1. For multi-threading, go to developer.apple.com and enter "blocks" into the search box. That will show you how to distribute your code optimally onto any number of CPUs with approximately zero effort. Requires Snow Leopard.
2. Divide the work into chunks that fit into about 32KB and do all the work that is needed on that chunk of data before you proceed to the next. That make sure all operations are in L1 cache memory.
3. Perform operations on consecutive array elements in ascending order.
4. Use Apple's vector library (veclib). Again, type "veclib" into the search box in developer.apple.com
5. In the compiler settings, set optimisation level = fastest, loop unrolling.
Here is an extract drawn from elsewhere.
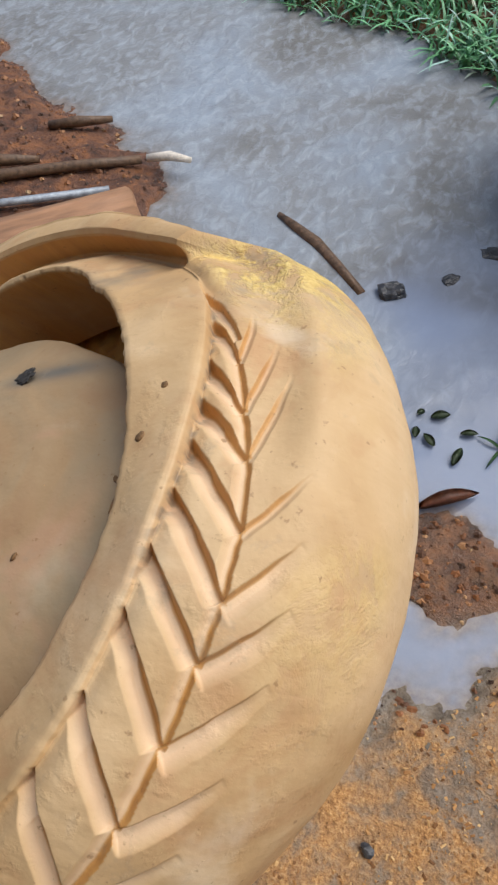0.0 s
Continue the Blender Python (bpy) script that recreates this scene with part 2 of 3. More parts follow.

Example for using multiple processors with Grand Central Dispatch; method 2 will use all cores on any Mac with about zero programming effort:
Code:
#include <dispatch/dispatch.h>
int main (void)
{
size_t rows = 300;
size_t columns = 520;
double* array1 = (double *) calloc (rows*columns, sizeof (double));
double* array2 = (double *) calloc (rows*columns, sizeof (double));
/* Method 1, single threaded */
for (size_t i = 0; i < rows; ++i) {
double* p = array1 + i * columns;
double* q = array2 + i * columns;
for (size_t j = 0; j < columns; ++j)
p [j] = 2.7 * p [j] + 3.14 * q [j];
}
/* Method 2, GCD */
dispatch_queue_t theQueue = dispatch_get_global_queue (DISPATCH_QUEUE_PRIORITY_DEFAULT, 0);
dispatch_apply (rows, theQueue, ^ (size_t i) {
double* p = array1 + i * columns;
double* q = array2 + i * columns;
for (size_t j = 0; j < columns; ++j)
p [j] = 2.7 * p [j] + 3.14 * q [j];
});
return 0;
}
But now back to your original question: What is the fastest way to work with arrays? The fastest way is to learn how modern processors work, how caches work, how to use multiple processors, how to use vector units, write code, profile it with Shark, look for the bits that take most of the time, improve them, start understanding your algorithms, start understanding what work is done that doesn't need doing, learn where multiple passes can be combined into one, find where general algorithms can be replaced with specialised ones, profile it again, and so on.